What is the doomsday clock?

Haydn Belfield tells the time...
18 June 2019





What's the doomsday clock, and what does it mean?


Haydn - I love the Doomsday Clock. I think it's a great, great symbol of our impending doom or what we can do about it.

Chris - You’re an optimist!

Haydn - The Doomsday Clock is a clock with the hour hand on twelve-midnight and then the minute hand is showing, is it 15 minutes to midnight? Is it 10 minutes to midnight? Where if it's on midnight then everything's gone very badly indeed. It was set up by something called the ‘Bulletin of Atomic Scientists’, who were a group of people who worked on the bomb in the second world war and felt pretty bad about what they had brought into existence. Oppenheimer famously said after the first atomic bomb test, “I am become Death, the destroyer of worlds.” They were feeling pretty bad about what they did. They thought they should warn people about the dangers of this new weapon so they created this great visual representation of risk and they've been doing it for the last 70 years.

It was the closest it's ever been to midnight, two minutes to midnight in 1953, when the first really big new type of nuclear weapon, the thermo-nuclear weapon, was exploded and then it was very close, of course, again in the Cuban Missile Crisis… Very close again in the early 80s but then at the end of the Cold War it was put back over 10 minutes because things were getting safer.
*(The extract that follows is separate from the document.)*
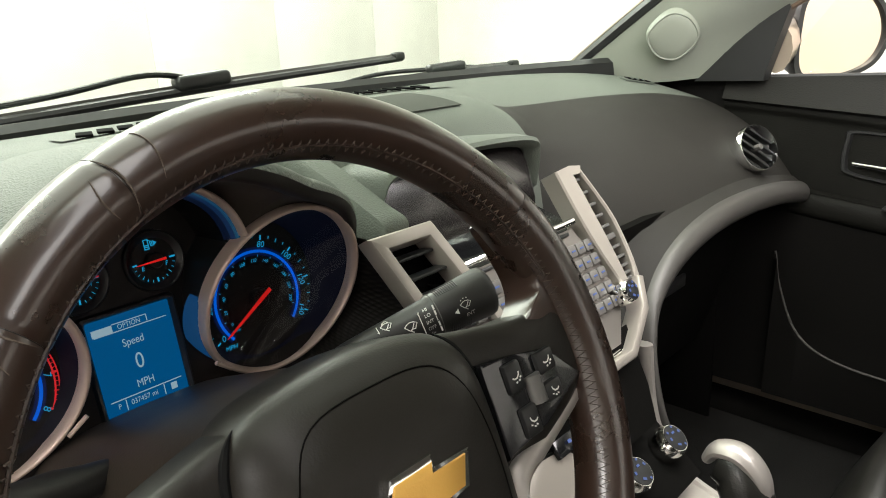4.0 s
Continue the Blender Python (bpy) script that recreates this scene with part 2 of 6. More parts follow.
def surf(fn, nu, nv, thick=0.0, bm=None):
    return loft([[fn(u / nu, v / nv) for u in range(nu + 1)] for v in range(nv + 1)], thick=thick, bm=bm)


def tube(path, r, n=10, closed=False, flat=1.0, bm=None, up=(0, 0, 1)):
    """A round or oval tube along a path; r a number or a function of the way along; flat squeezes it along up."""
    P = [Vector(tuple(float(c) for c in p)) for p in path]
    k = len(P)
    rows = []
    for i, p in enumerate(P):
        a = P[(i - 1) % k] if closed or i else P[i]
        b = P[(i + 1) % k] if closed or i < k - 1 else P[i]
        t = (b - a).normalized()
        u = Vector(up)
        u = (u - t * u.dot(t)).normalized() if abs(u.normalized().dot(t)) < 0.999 else t.orthogonal().normalized()
        w = t.cross(u)
        rr = r(i / max(1, k - 1)) if callable(r) else r
        rows.append([p + (w * math.cos(x) + u * flat * math.sin(x)) * rr for x in (2 * math.pi * j / n for j in range(n))])
    if closed:
        rows.append(rows[0])
        bm = bm or bmesh.new()
        vs = [[bm.verts.new(q) for q in row] for row in rows[:-1]]
        for i in range(k):
            A, B = vs[i], vs[(i + 1) % k]
            for j in range(n):
                bm.faces.new((A[j], A[(j + 1) % n], B[(j + 1) % n], B[j]))
        return bm
    return loft(rows, closed_u=True, cap=True, bm=bm)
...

There was a reduction in tension but then over the last couple of decades they've added in other threats to the world. Things like climate change and things like new technologies. So I've got a question for you, what do you think the time currently is?
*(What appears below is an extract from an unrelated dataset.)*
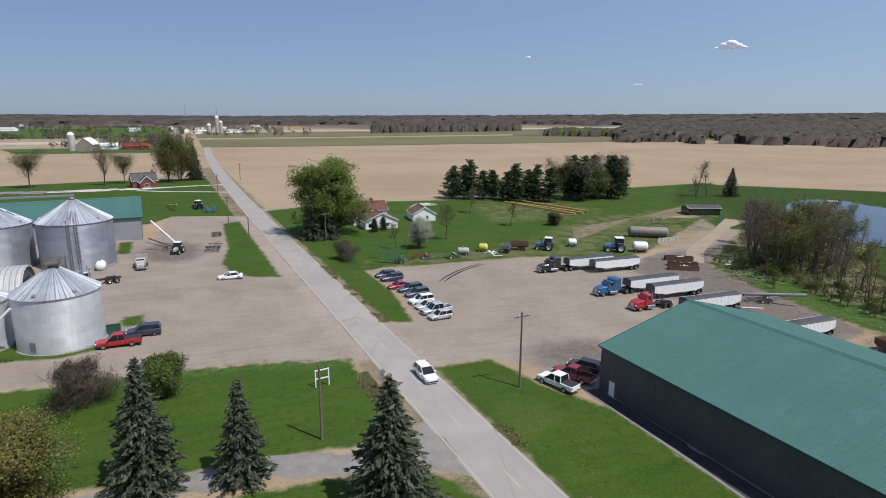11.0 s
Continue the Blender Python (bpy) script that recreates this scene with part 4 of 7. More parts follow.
part("entry_steps", Sheet().box((4.8, -1.5, .2), (1.2, 1.6, .4)).box((5.5, -1.5, .1), (.5, 1.6, .2)), M["wood_grey"], office)

# arched steel shelter
q = thing("quonset_hut", "long arched shelter of pale deeply ribbed steel", "shelter", 43.8, 117.6, -2.5)
n, R_ = 42, 5.6
s = Sheet()
prof = []
w = 34.2 / n
for j in range(19):
    a = math.pi * j / 18
    for u, dr in ((0, 0), (w * .1, .0), (w * .26, .3), (w * .74, .3), (w * .9, .0), (w, 0)):
        s.v.append((u, -(R_ + dr) * math.cos(a), (5.55 + dr) * math.sin(a) - .1))
for j in range(18):
    for i in range(5):
        s.f.append((j * 6 + i, j * 6 + i + 1, (j + 1) * 6 + i + 1, (j + 1) * 6 + i))
me = s.mesh("arch_panel", worn("arch_steel", (.56, .555, .55), (.64, .63, .62), .6, .5, .3, (.42, .37, .33), .45, .1, ws=True))
for i in range(n):
    part("arch_panel", me, None, q, at=Matrix.Translation((-17.1 + i * w, 0, 0)))
for e in (-1, 1):
    s = Sheet()
    ring = [(-(R_ - .1) * math.cos(math.pi * j / 18), (5.45) * math.sin(math.pi * j / 18) - .1) for j in range(19)]
    s.prism(ring, e * 16.6, e * 16.75, "x")
    ew = part("end_wall", s, M["steel_dark"], q)
    part("door", Sheet().box((e * 16.85, 0, 1.8), (.1, 4.2, 3.7)), M["dark"], ew)
part("footing", Sheet().box((0, -5.65, -.1), (34.4, .35, .6)).box((0, 5.65, -.1), (34.4, .35, .6)), M["concrete"], q)

# long green-roofed shed behind the bins
ls = building("long_shed", "very long shed with a dull green metal roof behind the bins", "shed", 19.0, 176.6, 2, 116, 21.5, 5.6, 3.9, "grey_wall", "green_roof", .5, {"E": [(3, 8, -.4, 4.6), (12.5, 18, -.4, 4.6)]}, 1.0, z=.9, trim="green_metal", ribs=2)

# the house with the dark shingle roof
HZ = gz(41, 50)
h = thing("house", "single-storey house with a low dark grey shingled hip roof", "house", 41.0, 50.2, -11.5, HZ)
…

Chris - Five-to-twelve? Ten-to-twelve? I think  climate change is huge. Climate change coupled with human population expansion is a huge risk. I'd say it's five-to-twelve.

Haydn - What do you think, Ljiljana?

Ljiljana - I'm a little bit more optimistic so I we'll go eleven-to-twelve…
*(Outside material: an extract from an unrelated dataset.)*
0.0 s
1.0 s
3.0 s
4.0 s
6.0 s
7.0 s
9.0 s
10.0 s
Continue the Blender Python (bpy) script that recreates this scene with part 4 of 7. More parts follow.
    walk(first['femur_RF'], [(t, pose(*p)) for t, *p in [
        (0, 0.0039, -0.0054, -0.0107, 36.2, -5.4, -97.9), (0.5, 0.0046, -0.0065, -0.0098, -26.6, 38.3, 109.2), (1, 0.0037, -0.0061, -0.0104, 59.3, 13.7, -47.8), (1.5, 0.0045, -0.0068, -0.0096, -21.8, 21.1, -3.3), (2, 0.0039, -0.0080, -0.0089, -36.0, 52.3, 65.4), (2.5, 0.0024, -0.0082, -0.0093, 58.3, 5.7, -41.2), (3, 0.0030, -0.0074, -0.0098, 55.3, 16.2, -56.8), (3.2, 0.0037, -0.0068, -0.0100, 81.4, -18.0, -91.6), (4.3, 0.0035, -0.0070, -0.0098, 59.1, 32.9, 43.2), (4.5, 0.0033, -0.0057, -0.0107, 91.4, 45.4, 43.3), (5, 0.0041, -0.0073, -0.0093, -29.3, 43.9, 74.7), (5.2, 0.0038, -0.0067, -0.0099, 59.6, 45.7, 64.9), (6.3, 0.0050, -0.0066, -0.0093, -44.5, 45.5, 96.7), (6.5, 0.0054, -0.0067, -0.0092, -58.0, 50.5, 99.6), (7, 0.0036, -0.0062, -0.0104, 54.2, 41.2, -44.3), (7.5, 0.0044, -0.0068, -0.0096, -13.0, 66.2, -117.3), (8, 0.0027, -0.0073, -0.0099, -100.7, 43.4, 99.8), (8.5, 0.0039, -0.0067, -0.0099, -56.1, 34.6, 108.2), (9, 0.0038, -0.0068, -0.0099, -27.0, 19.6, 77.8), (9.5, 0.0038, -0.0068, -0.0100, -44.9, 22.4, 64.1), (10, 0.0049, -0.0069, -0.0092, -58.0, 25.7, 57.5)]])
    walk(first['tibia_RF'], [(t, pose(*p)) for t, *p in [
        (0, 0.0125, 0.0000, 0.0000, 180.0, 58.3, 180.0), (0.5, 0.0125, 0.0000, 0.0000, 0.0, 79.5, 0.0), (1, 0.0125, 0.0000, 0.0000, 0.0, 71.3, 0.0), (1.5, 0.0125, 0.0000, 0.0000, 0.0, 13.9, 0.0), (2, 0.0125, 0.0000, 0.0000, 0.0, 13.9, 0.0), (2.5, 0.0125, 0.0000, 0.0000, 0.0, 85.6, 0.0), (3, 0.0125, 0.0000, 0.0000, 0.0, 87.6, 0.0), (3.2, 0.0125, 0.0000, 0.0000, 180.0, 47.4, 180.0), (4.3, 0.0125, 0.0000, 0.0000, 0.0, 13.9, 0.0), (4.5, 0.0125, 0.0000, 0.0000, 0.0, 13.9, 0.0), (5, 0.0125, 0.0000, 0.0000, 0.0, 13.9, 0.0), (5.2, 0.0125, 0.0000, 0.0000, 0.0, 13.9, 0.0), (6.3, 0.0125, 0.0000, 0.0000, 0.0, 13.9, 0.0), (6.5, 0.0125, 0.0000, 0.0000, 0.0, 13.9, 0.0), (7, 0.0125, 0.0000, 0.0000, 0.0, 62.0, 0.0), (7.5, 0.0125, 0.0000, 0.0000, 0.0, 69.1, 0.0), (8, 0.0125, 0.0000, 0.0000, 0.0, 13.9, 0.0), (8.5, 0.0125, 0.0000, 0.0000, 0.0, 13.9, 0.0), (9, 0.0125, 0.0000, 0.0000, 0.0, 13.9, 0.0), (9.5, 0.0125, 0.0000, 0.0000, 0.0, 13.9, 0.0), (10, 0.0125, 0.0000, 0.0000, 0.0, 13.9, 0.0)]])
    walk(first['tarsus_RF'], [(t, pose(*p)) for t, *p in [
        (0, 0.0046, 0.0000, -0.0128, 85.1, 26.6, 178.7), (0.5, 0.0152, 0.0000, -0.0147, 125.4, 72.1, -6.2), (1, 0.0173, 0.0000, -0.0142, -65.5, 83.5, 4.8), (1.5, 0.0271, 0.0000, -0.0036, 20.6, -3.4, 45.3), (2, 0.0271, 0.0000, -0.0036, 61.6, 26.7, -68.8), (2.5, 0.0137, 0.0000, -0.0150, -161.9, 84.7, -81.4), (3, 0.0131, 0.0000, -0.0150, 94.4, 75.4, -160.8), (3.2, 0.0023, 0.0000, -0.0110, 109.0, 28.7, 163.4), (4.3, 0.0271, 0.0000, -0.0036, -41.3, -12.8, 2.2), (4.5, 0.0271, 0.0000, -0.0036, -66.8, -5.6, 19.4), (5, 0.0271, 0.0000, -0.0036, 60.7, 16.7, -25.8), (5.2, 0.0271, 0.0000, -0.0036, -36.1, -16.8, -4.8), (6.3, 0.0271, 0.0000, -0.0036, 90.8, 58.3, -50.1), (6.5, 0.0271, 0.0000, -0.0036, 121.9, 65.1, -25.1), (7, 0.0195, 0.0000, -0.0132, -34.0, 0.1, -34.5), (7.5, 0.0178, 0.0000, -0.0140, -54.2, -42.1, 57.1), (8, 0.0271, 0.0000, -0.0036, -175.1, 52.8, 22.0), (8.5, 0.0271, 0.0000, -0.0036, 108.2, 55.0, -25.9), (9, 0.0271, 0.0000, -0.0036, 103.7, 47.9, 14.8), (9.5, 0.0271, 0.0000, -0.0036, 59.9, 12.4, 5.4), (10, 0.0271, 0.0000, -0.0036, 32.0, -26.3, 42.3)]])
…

Haydn - Well unfortunately it's much worse than you think. It's currently set at two-minutes-to-midnight, which is the joint closest with 1953 that it's ever been.

Chris - And is that attributable to the risks I'm suggesting? Things like population climate change and so on.

Ljiljana - And is it also accounting for new technologies that could help us to resolve this?

Haydn - Yes. I mean it's not exactly a strictly scientific thing but they are trying to account for all of those things. It's because of our new biotechnology, things to do with artificial intelligence, machine learning but mostly it's been driven over the last few years by how things have got worse in the nuclear zone. It was set at two-minutes-to-midnight last year and then this year they didn't move any closer to midnight but they didn't want to say everything's fine, everything's holding steady. They've described it as the ‘new abnormal’. We're currently living in the new abnormal and desperately need to get that minute hand further away from it.